Avoiding false positives is hard
It’s pretty easy to program voice recognition in controlled conditions. When a person is yelling across the room and there are echos and noise from a TV, it can be very difficult.
It’s also critical to not respond to the word HELP except in the right context. How do we keep the TV from triggering it? How do we keep normal conversation from triggering it?
Even if a senior has a cell phone, and even if PERS devices are located any many convenient locations, they may be unreachable when someone falls. It is common to fall in a location where the person can’t maneuver or can’t move. You can’t count on being able to reach anything.
I’m optimistic there is a solution, but it will be hard to make it work in the real environment and be accepted by the seniors.

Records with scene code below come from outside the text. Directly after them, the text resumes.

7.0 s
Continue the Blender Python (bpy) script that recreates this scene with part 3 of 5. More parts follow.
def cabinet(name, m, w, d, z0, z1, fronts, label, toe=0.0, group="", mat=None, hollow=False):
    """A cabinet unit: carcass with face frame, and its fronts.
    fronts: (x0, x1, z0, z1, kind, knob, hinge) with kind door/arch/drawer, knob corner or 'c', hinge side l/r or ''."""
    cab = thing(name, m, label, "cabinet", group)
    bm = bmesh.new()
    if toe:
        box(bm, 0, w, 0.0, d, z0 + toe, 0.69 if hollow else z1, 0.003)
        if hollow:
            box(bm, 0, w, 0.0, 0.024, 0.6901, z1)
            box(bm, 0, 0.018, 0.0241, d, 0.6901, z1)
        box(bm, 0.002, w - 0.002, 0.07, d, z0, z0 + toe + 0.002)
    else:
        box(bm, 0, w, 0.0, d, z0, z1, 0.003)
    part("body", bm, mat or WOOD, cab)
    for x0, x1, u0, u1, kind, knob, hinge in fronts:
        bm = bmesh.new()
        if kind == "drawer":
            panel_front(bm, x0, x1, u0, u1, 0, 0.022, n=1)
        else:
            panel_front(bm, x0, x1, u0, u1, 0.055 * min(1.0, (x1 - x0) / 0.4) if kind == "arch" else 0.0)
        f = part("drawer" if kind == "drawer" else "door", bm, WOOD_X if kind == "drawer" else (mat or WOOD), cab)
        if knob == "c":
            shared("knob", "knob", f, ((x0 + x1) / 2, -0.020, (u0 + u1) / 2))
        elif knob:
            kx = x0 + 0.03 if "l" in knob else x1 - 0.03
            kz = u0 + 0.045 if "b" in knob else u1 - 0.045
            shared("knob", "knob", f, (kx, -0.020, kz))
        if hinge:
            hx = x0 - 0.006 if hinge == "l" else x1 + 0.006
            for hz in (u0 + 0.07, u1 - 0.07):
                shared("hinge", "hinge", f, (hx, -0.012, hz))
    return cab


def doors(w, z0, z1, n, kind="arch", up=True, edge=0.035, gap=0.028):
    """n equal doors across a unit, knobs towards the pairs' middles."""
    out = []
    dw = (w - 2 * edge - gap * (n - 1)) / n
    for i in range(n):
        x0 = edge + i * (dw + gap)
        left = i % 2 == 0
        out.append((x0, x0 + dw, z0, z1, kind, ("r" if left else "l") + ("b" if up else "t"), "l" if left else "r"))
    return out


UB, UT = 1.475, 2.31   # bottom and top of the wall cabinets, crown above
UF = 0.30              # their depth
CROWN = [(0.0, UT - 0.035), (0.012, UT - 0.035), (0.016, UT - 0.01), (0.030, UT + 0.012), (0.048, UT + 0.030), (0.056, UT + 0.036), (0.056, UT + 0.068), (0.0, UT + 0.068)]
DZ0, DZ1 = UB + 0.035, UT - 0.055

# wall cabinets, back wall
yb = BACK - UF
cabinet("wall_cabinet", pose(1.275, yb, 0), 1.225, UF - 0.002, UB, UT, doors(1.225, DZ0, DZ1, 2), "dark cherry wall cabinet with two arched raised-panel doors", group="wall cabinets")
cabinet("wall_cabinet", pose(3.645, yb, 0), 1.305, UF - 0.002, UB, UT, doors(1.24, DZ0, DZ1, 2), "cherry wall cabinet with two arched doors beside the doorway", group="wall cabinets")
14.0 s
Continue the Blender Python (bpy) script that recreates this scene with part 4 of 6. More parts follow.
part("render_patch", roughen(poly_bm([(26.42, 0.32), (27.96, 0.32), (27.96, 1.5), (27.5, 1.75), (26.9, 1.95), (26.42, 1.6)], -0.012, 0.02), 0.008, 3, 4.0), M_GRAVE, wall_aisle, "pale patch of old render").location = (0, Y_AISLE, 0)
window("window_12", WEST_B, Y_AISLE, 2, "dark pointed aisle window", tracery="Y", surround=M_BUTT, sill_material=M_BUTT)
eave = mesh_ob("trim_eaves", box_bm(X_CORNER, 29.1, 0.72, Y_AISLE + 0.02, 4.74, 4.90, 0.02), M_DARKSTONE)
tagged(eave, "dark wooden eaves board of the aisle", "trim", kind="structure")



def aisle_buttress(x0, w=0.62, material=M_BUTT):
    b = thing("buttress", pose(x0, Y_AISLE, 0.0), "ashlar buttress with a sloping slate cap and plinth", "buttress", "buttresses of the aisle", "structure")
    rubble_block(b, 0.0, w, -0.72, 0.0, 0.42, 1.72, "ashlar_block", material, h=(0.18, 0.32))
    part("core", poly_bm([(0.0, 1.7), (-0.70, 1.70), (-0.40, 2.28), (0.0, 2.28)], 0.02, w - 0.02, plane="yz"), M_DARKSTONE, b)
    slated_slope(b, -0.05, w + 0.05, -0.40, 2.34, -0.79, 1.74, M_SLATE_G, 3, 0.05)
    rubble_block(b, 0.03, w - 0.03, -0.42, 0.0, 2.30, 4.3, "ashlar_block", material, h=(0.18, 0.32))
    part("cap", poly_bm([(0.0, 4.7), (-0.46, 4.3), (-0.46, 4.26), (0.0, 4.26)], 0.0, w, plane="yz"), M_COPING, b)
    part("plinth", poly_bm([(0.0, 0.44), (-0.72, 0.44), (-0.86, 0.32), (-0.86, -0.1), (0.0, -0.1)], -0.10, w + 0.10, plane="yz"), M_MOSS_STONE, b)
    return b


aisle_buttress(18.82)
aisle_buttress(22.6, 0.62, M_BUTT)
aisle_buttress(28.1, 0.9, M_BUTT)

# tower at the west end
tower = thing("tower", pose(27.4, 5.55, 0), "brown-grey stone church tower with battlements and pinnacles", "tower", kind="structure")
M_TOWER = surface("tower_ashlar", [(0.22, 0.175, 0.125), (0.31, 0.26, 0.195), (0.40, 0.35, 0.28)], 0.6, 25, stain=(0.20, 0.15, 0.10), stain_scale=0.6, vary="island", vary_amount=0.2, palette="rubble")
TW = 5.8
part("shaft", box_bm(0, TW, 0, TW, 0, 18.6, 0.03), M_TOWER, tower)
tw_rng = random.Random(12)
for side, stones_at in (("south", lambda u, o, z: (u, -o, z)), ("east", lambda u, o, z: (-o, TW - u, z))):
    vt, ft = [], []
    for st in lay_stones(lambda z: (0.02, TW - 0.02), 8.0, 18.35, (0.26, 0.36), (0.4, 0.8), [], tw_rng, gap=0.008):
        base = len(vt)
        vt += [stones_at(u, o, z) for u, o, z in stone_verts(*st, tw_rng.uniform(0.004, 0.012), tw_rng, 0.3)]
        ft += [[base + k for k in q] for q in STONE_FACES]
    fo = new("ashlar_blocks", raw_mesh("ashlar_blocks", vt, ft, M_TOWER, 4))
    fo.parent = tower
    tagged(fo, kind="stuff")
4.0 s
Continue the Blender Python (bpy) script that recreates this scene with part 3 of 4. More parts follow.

Install Motion Sensor outside and inside the bathroom
How about installing two passive motion sensors, one inside the bathroom door and one just outside of it. The two sensors report into a computer.
When the computer sees the outside sensor go off followed by the inside sensor, then we know someone has gone into the bathroom.
When the computer sees motion outside the bathroom, then it knows that someone has been outside the door.
If the computer senses someone has gone in but not come out for some period of time, then it alerts a caregiver via text message.
When it senses someone outside the door it isn’t sure that the person left the bathroom, but it could infer that whoever was outside the door would have responded to a person inside in distress.
After sensing someone outside the door it waits five minutes. If it senses motion inside the bathroom after that then it starts its timer again waiting to see if someone leaves.
I think this could be fairly easy to set up. There may be some false alarms, but that’s completely acceptable in a monitoring situation like this.